John Malkovich and Hyung-ki Joo | Photo by Julia Wesely |
Snarky, cranky, haughty, and full of himself, these are words that you might use to describe your reclusive uncle, but instead aptly described the music critic that John Malkovich embodied in a unique musical comedy show with composer-violinist Aleksey Igudesman and pianist Hyung-ki Joo at Benaroya Hall (October 17). The innovative show, written by Igudesma, embraced classical music, acerbic commentary, and comedy wholeheartedly, although if you are a person who writes about classical music like yours truly, you might have taken the evening as a slap on the… ears.
Malkovich, the famous Hollywood movie star who is noted for some off-beat films, such as “Being John Malkovich,” nearly sold out Benaroya Hall with nary and empty seat to be seen. A spotlight fell on Malkovich when he walked onstage with Igudesman and Joo. Sitting down at a cafĂ© table, Malkovich stayed completely in character with a taciturn appearance as Joo and a string quartet began to play the third movement of Dvorak’s “Piano Quintet in A major.”
After they finished, applause erupted from all corners of the house, but Malkovich dryly cautioned everyone, declaring that notwithstanding the appeal of Dvorak’s music, “I cannot remain silent regarding the dangers of its latest tendencies” and went on to caution listeners again the passionate, and “ghastly” qualities that have entered his music.
And so the evening went, the audience would be treated to fine performances of pieces by Beethoven, Brahms, Chopin, Kancheli, Debussy, Schumann, and a couple of numbers by Igudesman, and following each piece, Malkovich would deliver a scathing remark.
After listening to the third movement of Beethoven’s Piano Sonata No. 4 in A minor, Malkovich commented that Beethoven’s style was bizarre and Baroque, and even though he can build passages of “sweet melancholy,” he shatters it with a “mass of barbarous chords.” […] “He seems to harbor together doves and crocodiles.”
That trenchant critique generated a lot of laughter – as it should!

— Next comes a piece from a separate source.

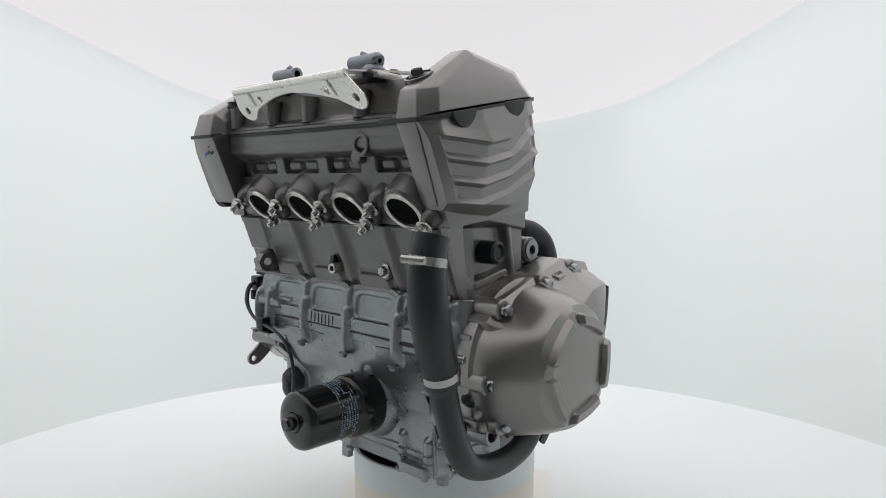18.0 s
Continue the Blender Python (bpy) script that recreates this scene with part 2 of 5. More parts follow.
def fastener(kind, r):
    key = (kind, r)
    if key not in BOLT:
        if kind == "flange":
            bm = join(lathe([(r * 1.32, 0), (r * 1.32, r * 0.20), (r * 1.05, r * 0.36)], 20), hexagon(r * 0.92, r * 0.3, r * 1.15, r * 0.15), lathe([(r * 0.42, r * 1.1), (r * 0.36, r * 1.22)], 12))
        elif kind == "stud":
            bm = join(lathe([(r * 1.5, 0), (r * 1.5, r * 0.25), (r * 1.1, r * 0.4)], 20), hexagon(r * 1.05, r * 0.35, r * 1.5, r * 0.15),
                      lathe([(r * 0.55, -r * 2.4), (r * 0.55, r * 2.2), (r * 0.42, r * 2.4)], 14))
        elif kind == "socket":
            bm = lathe([(r, 0), (r, r * 0.9), (r * 0.85, r * 1.05), (r * 0.55, r * 1.05), (r * 0.5, r * 0.45)], 20)
        else:
            bm = lathe([(r, 0), (r, r * 0.7), (r * 0.8, r), (r * 0.3, r * 1.1)], 20)
        BOLT[key] = bm
        me = bpy.data.meshes.new(kind)
        bmesh.ops.recalc_face_normals(bm, faces=bm.faces)
        bm.to_mesh(me)
        bm.free()
        me.polygons.foreach_set("use_smooth", [True] * len(me.polygons))
        me.set_sharp_from_angle(angle=radians(35))
        BOLT[key] = me
    return BOLT[key]


DONE = {}


def bolt(parent, loc, way, r=0.0058, kind="flange", material=None, name="bolt", spin=None):
    material = material or ZINC
    key = (kind, r, material.name)
    if key not in DONE:
        me = fastener(kind, r).copy()
        me.materials.append(material)
        DONE[key] = me
    o = new(name, DONE[key])
    o.parent = parent
    o.matrix_basis = aim(loc, way, random.uniform(0, 60) if spin is None else spin)
    return o


# more shapes -------------------------------------------------------------
def capsule(p, q, r, n=14):
    """A rod with rounded ends from p to q."""
    p, q = Vector(p), Vector(q)
    l = (q - p).length
    prof = [(r * math.sin(a), -r * math.cos(a)) for a in (0.25, 0.7, 1.15)] + [(r, 0.0), (r, l)] + [(r * math.sin(a), l + r * math.cos(a)) for a in (1.15, 0.7, 0.25)]
    return moved(lathe(prof, n), aim(p, q - p))


def rod(p, q, r, n=20, edge=0.0008):
    p, q = Vector(p), Vector(q)
    l = (q - p).length
    return moved(lathe([(r - edge, 0), (r, edge), (r, l - edge), (r - edge, l)], n), aim(p, q - p))


def ringed(p, way, outer, inner, height, n=28, depth=None, edge=0.0008):
    """A short pipe with a blind bore that opens along way."""
    d = height - 0.001 if depth is None else depth
    return moved(lathe([(outer, 0), (outer, height - edge), (outer - edge, height), (inner + edge, height), (inner, height - edge), (inner * 0.98, height - d)], n), aim(p, way))


def circle(cu, cv, r, n=16):
    return [(cu + r * math.cos(2 * math.pi * i / n), cv + r * math.sin(2 * math.pi * i / n)) for i in range(n)]


def rounded(outline, r, n=4):
    """Rounds the corners of an outline."""
    out = []
    k = len(outline)
    for i in range(k):
        p, c, q = (Vector(outline[(i + d) % k]) for d in (-1, 0, 1))
        a, b = (p - c), (q - c)
        cut = min(r, a.length * 0.45, b.length * 0.45)
        s, e = c + a.normalized() * cut, c + b.normalized() * cut
        for j in range(n + 1):
            t = j / n
            v = s * (1 - t) ** 2 + c * 2 * t * (1 - t) + e * t * t
            out.append((v.x, v.y))
    return out


def plate(outline, holes, w0, w1, axis="x"):
    """A flat plate with holes right through it."""
    def put(u, v, w):
        return {"x": (w, u, v), "y": (u, w, v), "z": (u, v, w)}[axis]
    bm = bmesh.new()
    edges, loops = [], [outline] + holes
    for loop in loops:
        vs = [bm.verts.new(put(u, v, w0)) for u, v in loop]
        edges += [bm.edges.new((vs[i], vs[(i + 1) % len(vs)])) for i in range(len(vs))]
    bmesh.ops.triangle_fill(bm, use_beauty=True, edges=edges)
    ext = bmesh.ops.extrude_face_region(bm, geom=bm.faces[:])
    shift = Vector(put(0, 0, w1 - w0))
    for v in ext["geom"]:
        if isinstance(v, bmesh.types.BMVert):
            v.co += shift
    return bm


def band(line, r, n=8, steps=6):
    return tube(line, r, n, steps)


def at_x(ring, x):
    return [(x, y, z) for y, z in ring]


def bulge(ring, d):
    """Shrinks a yz ring toward its middle by about d metres."""
    cy = sum(p[0] for p in ring) / len(ring)
    cz = sum(p[1] for p in ring) / len(ring)
    out = []
    for y, z in ring:
        l = math.hypot(y - cy, z - cz)
        out.append((cy + (y - cy) * (1 - d / l), cz + (z - cz) * (1 - d / l)))
    return out


# cast walls: a fine sheet whose height over a base line is put together from soft shapes ------------
def smax(a, b, k=0.002):
    h = np.clip(0.5 + 0.5 * (a - b) / k, 0, 1)
    return b + (a - b) * h + k * h * (1 - h)


def ridge(U, V, u0, v0, u1, v1, r, h):
    """A rounded rib from one point to another."""
    du, dv = u1 - u0, v1 - v0
    t = np.clip(((U - u0) * du + (V - v0) * dv) / max(du * du + dv * dv, 1e-9), 0, 1)
    d = np.hypot(U - u0 - t * du, V - v0 - t * dv) / r
    return np.maximum(h * (1 - d ** 2.6), -0.006)


def pad(U, V, u0, u1, v0, v1, r, h, w=0.002):
    """A flat field with round corners and soft edges."""
    qu = np.abs(U - (u0 + u1) / 2) - (u1 - u0) / 2 + r
    qv = np.abs(V - (v0 + v1) / 2) - (v1 - v0) / 2 + r
    d = np.hypot(np.maximum(qu, 0), np.maximum(qv, 0)) + np.minimum(np.maximum(qu, qv), 0) - r
    t = np.clip(0.5 - d / w, 0, 1)
    return h * t * t * (3 - 2 * t)


def level(h, field, top):
    """Raises h to a flat top within a field."""
    t = field / top
    return h * (1 - t) + np.maximum(h, top) * t


def soft_line(V, stops, w=0.0025):
    vs, ys = [s[0] for s in stops], [s[1] for s in stops]
    return sum(np.interp(V + d * w, vs, ys) for d in (-1, -0.5, 0, 0.5, 1)) / 5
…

I found that quote in Nicolas Slonimsky’s “Lexicon of Musical Invective,” a veritable treasure trove of negative and often outrageous statements by various critics of works by Bartok Beethoven, Berg, Berlioz, Bizet, Block, Brahms, Bruckner, Chopin, Copland, Cowell, Debussy, Franck, Gershwin, Gounod, Harris, I’Indy, Krenek, Liszt, Mahler, Milhaud, etc. Anyone who has the temerity to slam these composers deserves to be lampooned themselves. Well, that’s exactly what happened later in the Malkovich show, and I’ll get to that in just a bit.
In the meantime, Malkovich let loose with more vituperations. Citing a diary entry from Tchaikovsky, we heard him calling Brahms a “scoundrel” and a “giftless bastard.” Nietzsche scathingly stated that Brahms “has the melancholy of impotence.” It turns out that Hugo Wolf also didn’t like Brahms and his music, calling him “the greatest bluffer of this century and of all future millennia.”
Sometimes a music excerpt was played fairly loudly during one of Malkovich’s rantings, making it difficult to hear exactly what he said. But that notwithstanding, Malkovich trashed Chopin, Kancheli, Debussy (described as having “the attractiveness of a pretty tubercular maiden”), Schumann, and a couple of the pieces by Igudesman, including “The Malkovich Torment for Piano Quintet.” At one point, Malkovich took the bow away from Igudesman and gave him a tiny bow. Igudesman took that bow and still played the heck out of a wildly difficult piece.
Igudesman gave Malkovich his comeuppance with this picturesque statement, “I am sitting in the smallest room of my house. I have your review in front of me. Soon it will be behind me.”
The tables were completely turned on Malkovich when it was revealed that he (well, his music critic character) had panned a recording and then praised the same recording when it was claimed to have been done by Joyce Hatto, the British pianist who had actually stolen it and passed it off as her own.
So, if you dish it out on others, expect to be dished on yourself. In that vein, I was not impressed with the one printed sheet, detailing the concert program, that was inserted in a Seattle Symphony program. That sheet listed the Beethoven piece as No. 4 in A minor instead of Piano Sonata No 4 in A minor. It also didn’t provide the members of the string quartet. It would not have taken very much effort to make those corrections. I hereby give the program sheet a D minus.
All the same, it was a fun program, even though music critics got the short end. There aren’t all that many critics left these days. The ones I know don’t write in the over-the-top style that Malkovich spouted. But maybe we should put some venom into our scribblings. People remember nasty reviews. But they also remember how stupid you are for writing that kind of vitriol in the first place.
Postscript: The Music Critic at the Symphony will receive its West Coast premiere on June 12, 2024, at the Arlene Schnitzer Concert Hall with the Oregon Symphony.